A University of the Sunshine Coast graduate who is now an award-winning author is celebrating an upcoming collaboration with one of the world’s most popular crime writers.
Candice Fox, 30, has established herself as a leading figure in Australian crime fiction since completing her Creative Writing Honours degree at USC in 2010.
Her first novel, Hades, won the Australian Crime Writers Ned Kelly Award for best debut in 2014, and this year its sequel Eden was named best crime novel. A third book, Fall, will be released by Random House in early December, and her work has been published in eight countries.
But it is the announcement of her most recent project – a collaboration with global publishing phenomenon James Patterson, who has sold more than 300 million books – that has readers in suspense.

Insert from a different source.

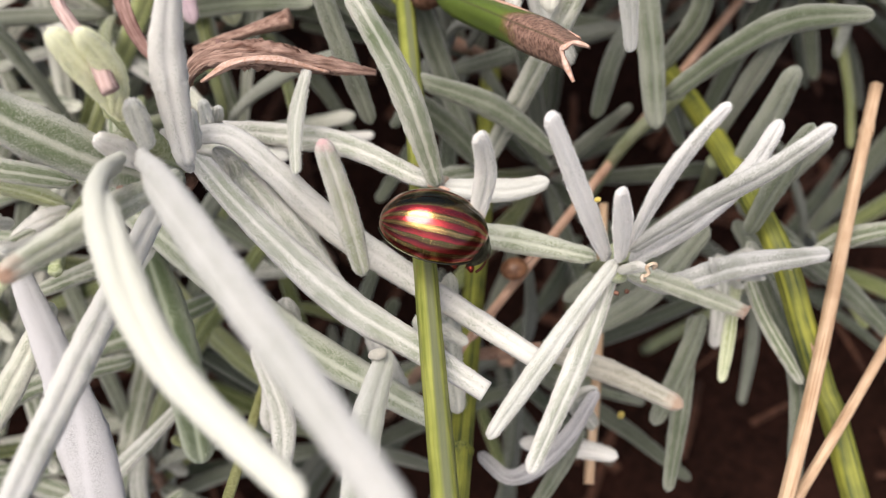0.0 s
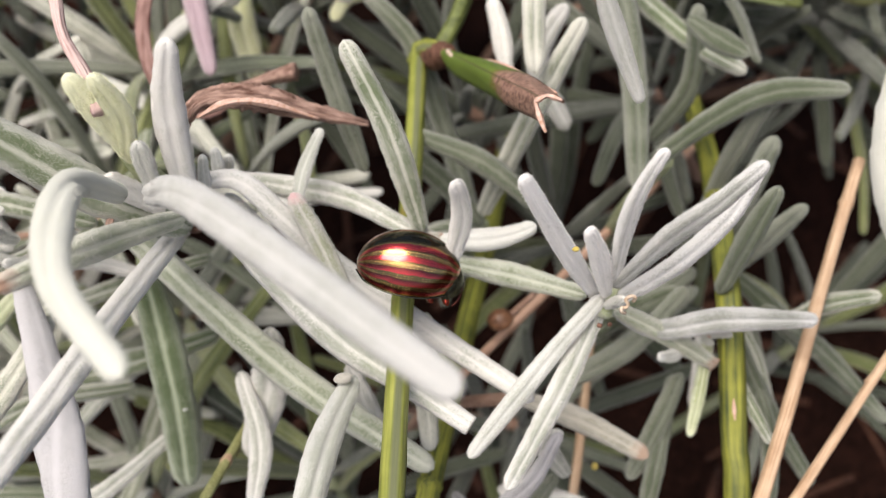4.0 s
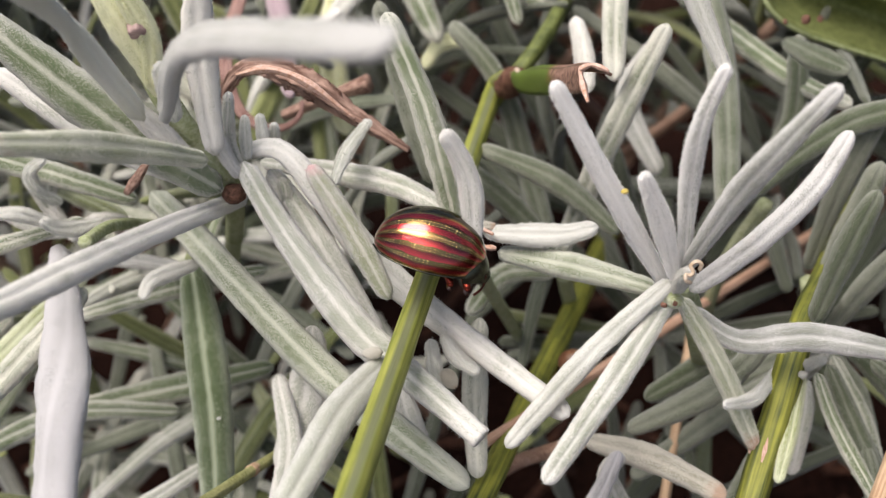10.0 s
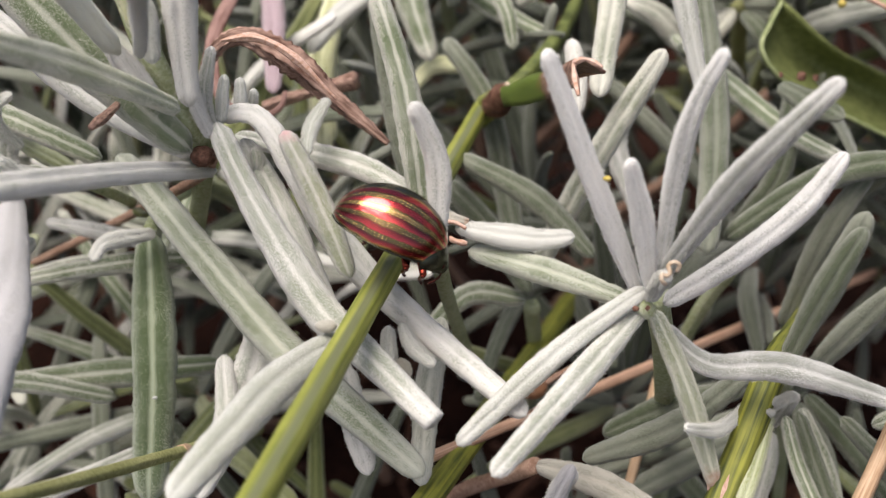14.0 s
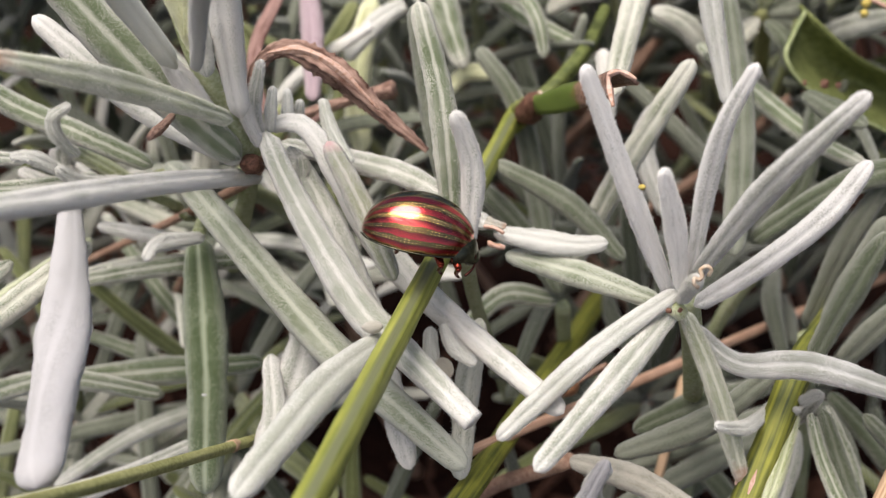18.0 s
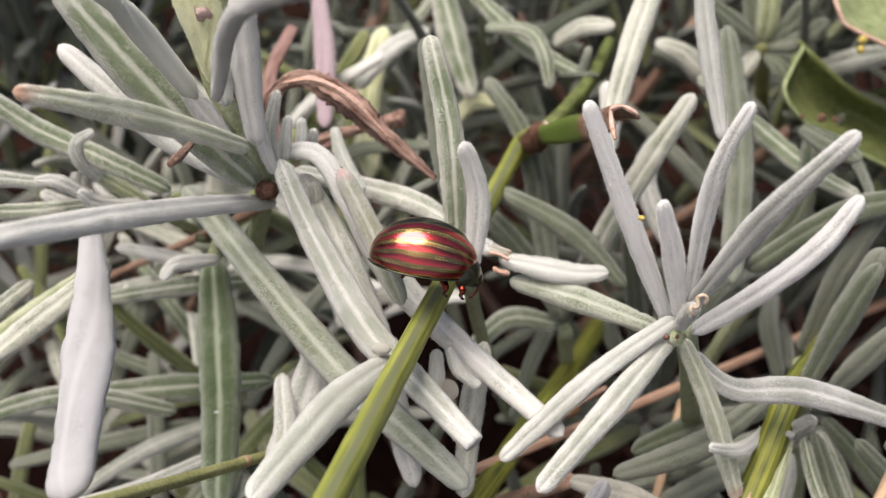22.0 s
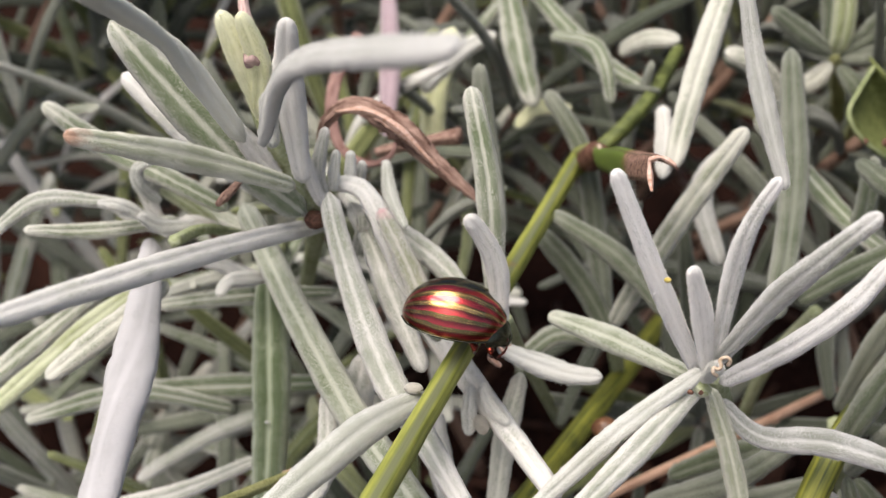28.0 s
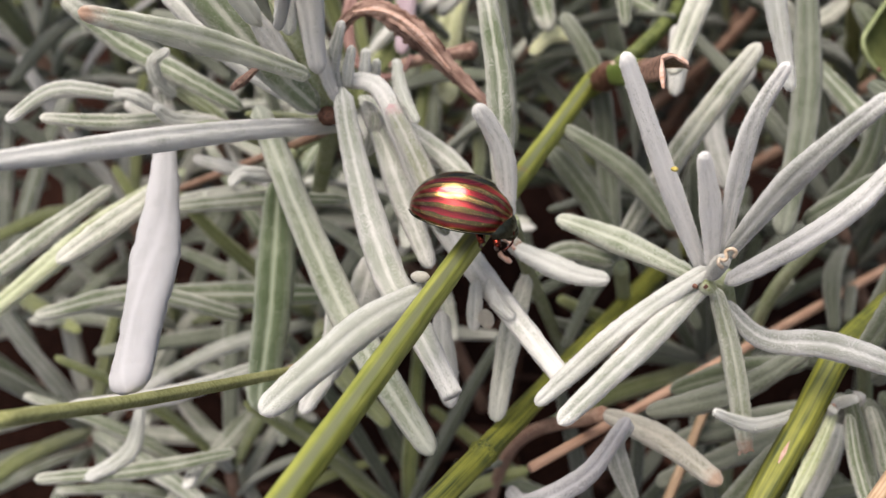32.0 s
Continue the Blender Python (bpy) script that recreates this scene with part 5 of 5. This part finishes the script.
    sway(leaf_m2, [(0, -0.2, -0.1, -0.2), (1, -0.2, 0.0, -0.4), (1.5, -0.1, -0.1, -0.1), (2, -0.0, 0.1, -0.2), (2.5, -0.1, -0.5, 0.9), (3, -0.2, -1.1, 1.9), (3.5, -0.2, -1.2, 2.1), (5.5, -0.3, -1.5, 2.6), (6, -0.3, -1.7, 2.7), (6.5, -0.3, -1.4, 2.4), (7, -0.1, -0.8, 1.3), (7.5, -0.1, -0.4, 0.7), (8, 0.1, 0.3, -0.5), (9, 0.0, 0.3, -0.4), (10, 0.0, 0.1, -0.2), (11, -0.0, -0.0, 0.0), (12, -0.1, -0.3, 0.4), (13, -0.1, -0.3, 0.4), (14, -0.1, -0.1, 0.0), (14.5, -0.1, -0.2, 0.1), (16.5, -0.0, -0.0, -0.0), (17, -0.0, -0.0, -0.1), (18, -0.0, -0.0, -0.0), (19, -0.1, -0.1, 0.1), (20, -0.0, -0.0, -0.0), (21, 0.0, 0.1, -0.2), (22, 0.0, 0.1, -0.2), (23, 0.1, 0.2, -0.3), (24, 0.0, 0.2, -0.2), (25, -0.0, 0.1, -0.2), (25.5, 0.1, 0.4, -0.7), (28, 0.3, 2.2, -4.0), (29, 0.3, 1.9, -3.4), (30, 0.3, 2.2, -3.9), (31, 0.3, 2.2, -3.9), (32, 0.4, 1.8, -2.7)])
    sway(leaf_m3, [(0, -0.7, -1.7, 2.4), (3, -0.4, -2.1, 4.0), (5.5, -0.4, -2.5, 4.7), (6, -0.3, -1.7, 3.2), (7, 0.1, -0.6, 1.5), (7.5, 0.2, -0.6, 1.7), (9, 0.1, 0.0, 0.1), (13, -0.4, -0.7, 0.8), (21, -0.0, 0.0, -0.1), (25, -0.0, 0.2, -0.4), (30, 0.2, 3.9, -8.0), (32, 0.9, 4.0, -7.1)])
    sway(leaf_lb, [(0, 0.4, 1.3, -2.2), (3, 0.4, 1.3, -2.2), (5.5, 0.4, 0.9, -1.2), (6, 0.4, 1.3, -1.9), (7, 0.5, 1.2, -1.5), (7.5, 0.8, 1.6, -1.8), (9, 0.3, 1.3, -2.5), (13, 0.0, 0.2, -0.5), (19, 0.0, 0.0, -0.1), (21, 0.0, 0.2, -0.5), (23, -0.0, 0.0, -0.2), (25, 0.0, 0.3, -0.6), (30, -0.2, 3.9, -9.6), (32, 0.5, 4.3, -9.0)])
    bend(leaf_m0, (-14.3, 17.3, 97.2), Vector((-0.110, 0.691, -0.714)), [(0, 0), (25, 0), (25.5, 7), (27.5, 15), (28, 17), (32, 16)], [(strip, None), (torn_a, None), (torn_b, None), (leaf_m1, [(0, -0.8, -5.1, -4.8), (1.5, -0.8, -5.1, -4.8), (3, -1.3, -7.8, 3.1), (5.5, -1.1, -6.5, 3.6), (6, -1.0, -5.8, 2.8), (7, -0.4, -2.2, -0.0), (7.5, -0.4, -2.5, -1.1), (8, -0.0, -0.2, 0.2), (9, -0.2, -0.9, 1.0), (10, -0.4, -2.3, 2.4), (11, -0.6, -3.2, 3.1), (12, -0.5, -2.9, 2.7), (13, -0.6, -3.3, 2.7), (14, -0.2, -1.4, 1.1), (14.5, -0.3, -1.7, 1.4), (16.5, -0.2, -1.1, 0.9), (17, -0.2, -1.1, 0.9), (18, -0.1, -0.6, 0.5), (19, -0.2, -1.0, 0.8), (20, -0.2, -1.0, 0.8), (21, -0.0, -0.2, 0.2), (22, 0.0, 0.2, -0.2), (23, -0.0, -0.3, 0.2), (24, -0.1, -0.7, 0.6), (25, 0.1, 0.4, -0.4), (25.5, -1.3, -7.1, 5.6), (27.5, 1.0, 5.5, -3.1), (28, 0.8, 4.4, -2.5), (29, 1.2, 6.6, -4.5), (30, 1.6, 8.8, -7.6), (31, 1.5, 8.3, -7.3), (32, 1.0, 5.8, -4.2)])])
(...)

The collaboration was sparked by a chance meeting at a cocktail party in Sydney in June, where James Patterson was celebrating the launch of a book co-authored by Ed Chatterton.
“He has also collaborated with a few other Australian authors, and I assumed there must be a queue of writers lined up to work with him,” Candice said.
“I’ve been a fan of his since I read Kiss the Girls when I was young, and I remember joking to my agent that this cocktail party was my chance – I said, ‘I’m going to corner him, charm him and get in that queue’.”
Candice seized the opportunity to introduce herself, and a few days later her publisher asked if she’d be interested in working with him on a new project.
“I had to come up with six pitches for the novel and I wrote them all that afternoon because I wanted to show him just how interested I was,” she said.
The winning idea became Never Never, a “brutal, action-packed” thriller featuring Detective Harriet ‘Harry’ Blue and set in a FIFO mining camp in outback Western Australia. The novel was written in just a few months.
Candice, who now lives in Sydney and lectures in writing while studying a PhD at the University of Notre Dame, said she was thrilled with her multiple projects.
“I don’t hold back at all about how excited I am to be doing this,” she said. “I hoped in my heart to one day have one book published, and when that happened I was so blown away by how much I loved being a writer, and how much I wanted that to continue. This is a dream I’ve had since I was a kid.”
USC Lecturer in Creative Writing Dr Ross Watkins, who was Candice’s Honours supervisor, said the collaboration cemented his former student’s position as the program’s most successful graduate.
“Candice absolutely deserves her wonderful achievements in the publishing world, especially for her remarkable persistence,” Dr Watkins said. “I know she began writing novels as a teen and often spoke about the dream party she would throw for her first book contract. She has far surpassed that moment now.”
Never Never is slated for Australian release in August 2016.